Monday, September 29, 2008
Things Without Names
One thing that interested me about the book so far was the relation between naming something and its existence. In the first half of the book we see things that are unnamed turn out to exist and things that are named actually do not exist. As children grow up they must reconcile between the world as their parents taught them and the the world as they personally experience it. Until he stumbled upon the couple the boy did not know about sex, it had been completely absent from his world except as a vague notion of sin, and soon he will discover the name of what he has witnessed. On the other hand, an entity that was taken for granted in his family, the Devil, turns out to not exist at all. The boy calls out to the Devil and curses him, expecting all hell to break loose, and nothing happens. Nothing exists behind the name.
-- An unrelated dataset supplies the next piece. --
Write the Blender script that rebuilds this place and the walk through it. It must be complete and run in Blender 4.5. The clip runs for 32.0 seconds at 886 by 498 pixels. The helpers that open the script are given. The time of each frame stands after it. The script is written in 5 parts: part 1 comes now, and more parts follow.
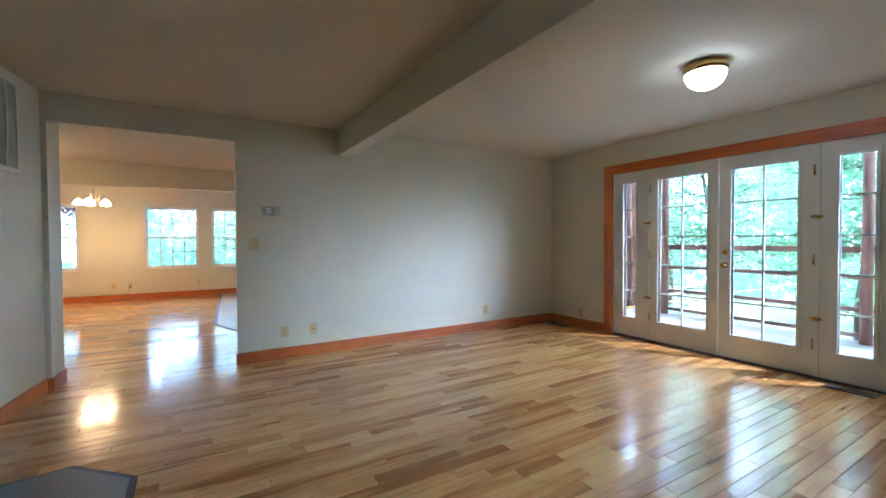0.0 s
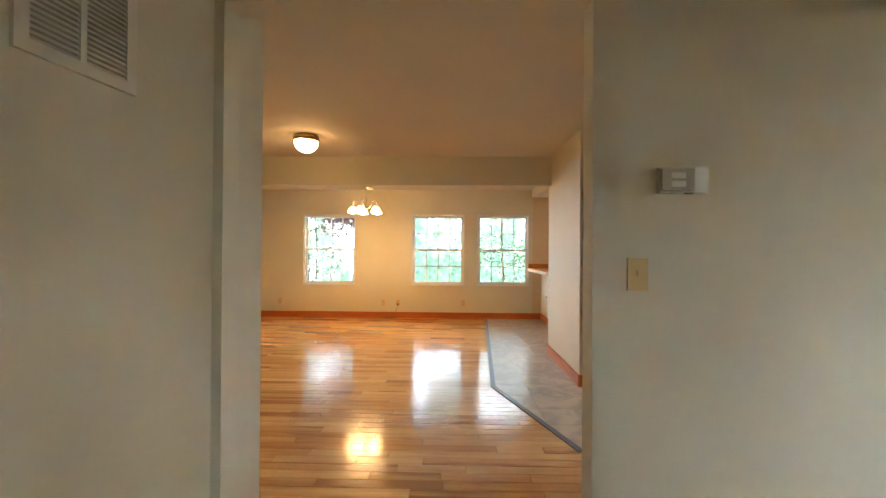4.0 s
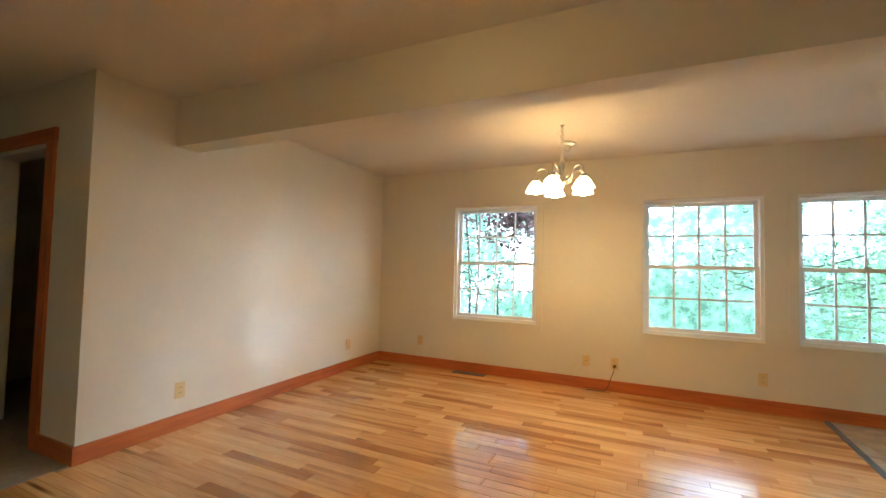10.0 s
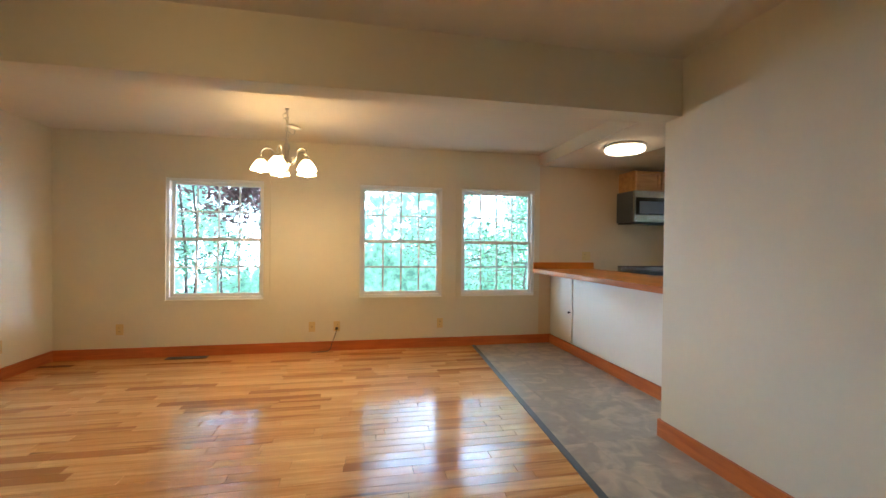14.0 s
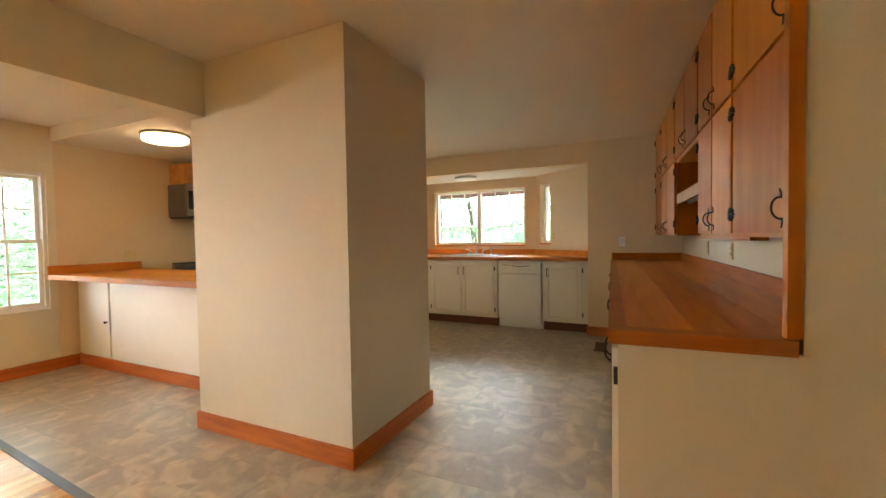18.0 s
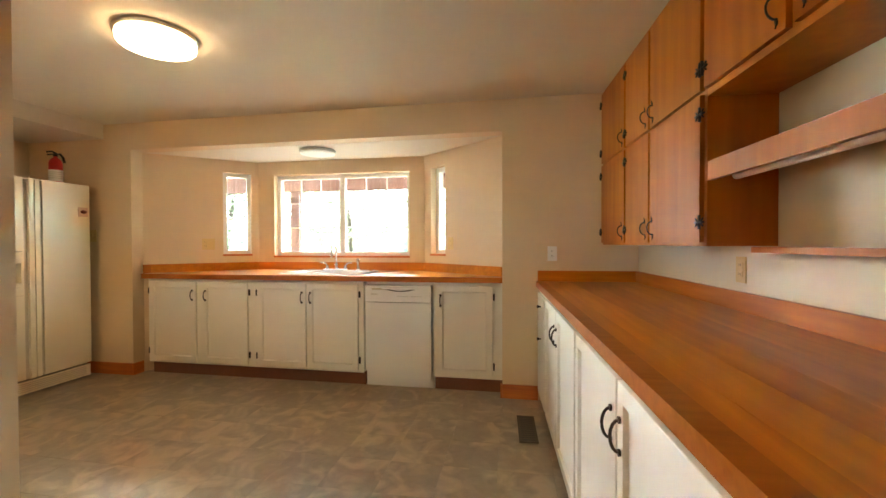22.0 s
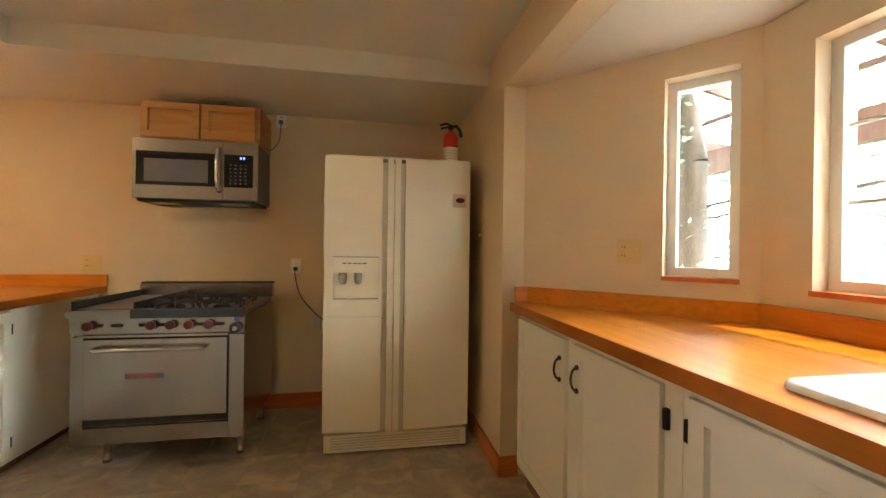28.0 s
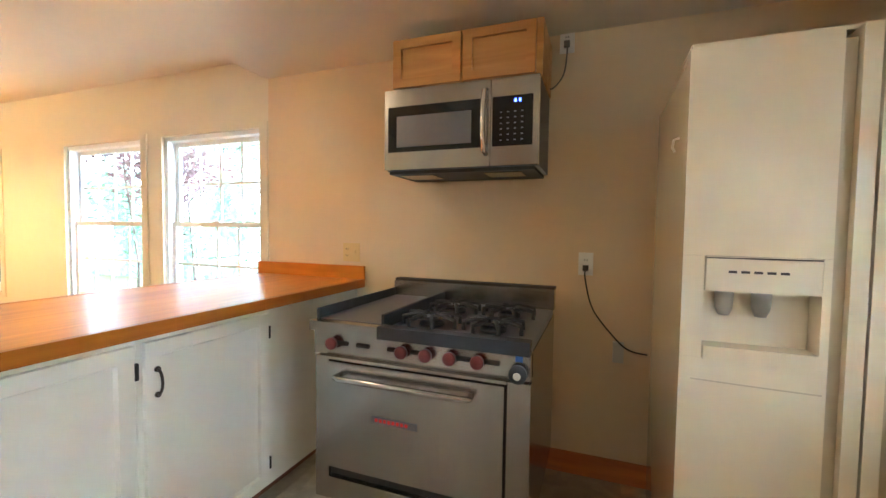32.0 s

I like the book's unique perspective due to being written through the eyes of a child. If we think of Who Would Have Thought It?, for example, its critique of contemporary societal evils is very direct and is accompanied by analysis through the characters' dialogue. In ... y no se lo trago la tierra we get to know the social context through the lens of a child - the racism of white society towards Chicanos comes through in a bully's remarks, most likely copied from his parents - and the labour conditions suffered by rural Chicanos in Texas comes through in the boy's grief and rage at his brother's near death on the fields and his mother's resignation to a life of endless toil. There is no analysis of the social context here, only brief and powerful anecdotes.
Sunday, September 21, 2008
El Titán del Norte
The fact that En Los Estados Unidos possesses the narrative force to stir up the latent sense of wonder in the reader over the seemingly mundane object of a bridge is what makes this passage so supremely non-tedious. While passing through the iconic landscape of New York, Marti is overcome with “agradecimiento” for his fellow man, the architects whose pencils delineated the skyscrapers towering over his head, and goes so far as be “religiosamente conmovida” by the vast forms and structural aesthetic of the bridge. We might agree that the
But there is also evidence the Marti considers these structures not accomplishments of humanity at large, but profoundly American accomplishments. The fact that this reading package opened with an ode to a bridge recalled another traveler who famously recorded his impressions of the
Monday, September 15, 2008
Tea with Maria
I appreciated the diversity of social issues that Ruiz de Burton commented on, both indirectly through characters and directly as narrator. In the second half of the book we find, amongst all of the melodrama, a searing indictment of war that maims and degrades the average man while lining the pockets of the rich, a mockery of the nouveau riche and their superficial lives, and a cynical portrayal of gender relations. Though Ruiz de Burton doesn't offer any answers to these societal conundrums, she must at least be commended for satirizing them.
Before I found out what the title refers to, that shriek of Mrs. Norval, I thought that it was an apt response to the duplicity of appearances which is a central theme in the book. The little "black" orphan is a white Mexican-American with trunks of gold, the abolitionist and pious Mrs. Norval is in fact racist and has an affair while it is still uncertain if her husband is dead, and the "two worthy reverends" are ruthlessly conniving - who would have thought it? Ruiz de Burton delights in uncovering "rogues" in the most unexpected places.
As to whether she was a feminist is an interesting and difficult question - just because a woman takes a look around and sees the structures that oppress her it doesn't mean that she's a feminist. Did she purposely make her critique indirect so that her novel would have greater legitimacy or was she merely writing a clever satire without a single emancipatory urge in her? I can't answer that but I do know that women in earlier time periods, and in even more suffocating social conditions, have more directly and persuasively shown women's intelligence and independence. Check out Sor Juana circa 1648 - there's a woman who doesn't beat about the bush.
Sunday, September 7, 2008
On Race
This novel is extremely tedious to read. I find its characters uninteresting and lacking in depth, the story plods along at a maddeningly slow tempo, and the writing style is mundane. The only positive note that I can make about Who Would Have Thought It? thus far is that it does well in revealing the complex and nonsensical notions that people of that era held about race. As the story progresses, we observe what the racial hierarchy looked like at this time, how people perceived the race of others and themselves, and how different races corresponded to different opportunities in life.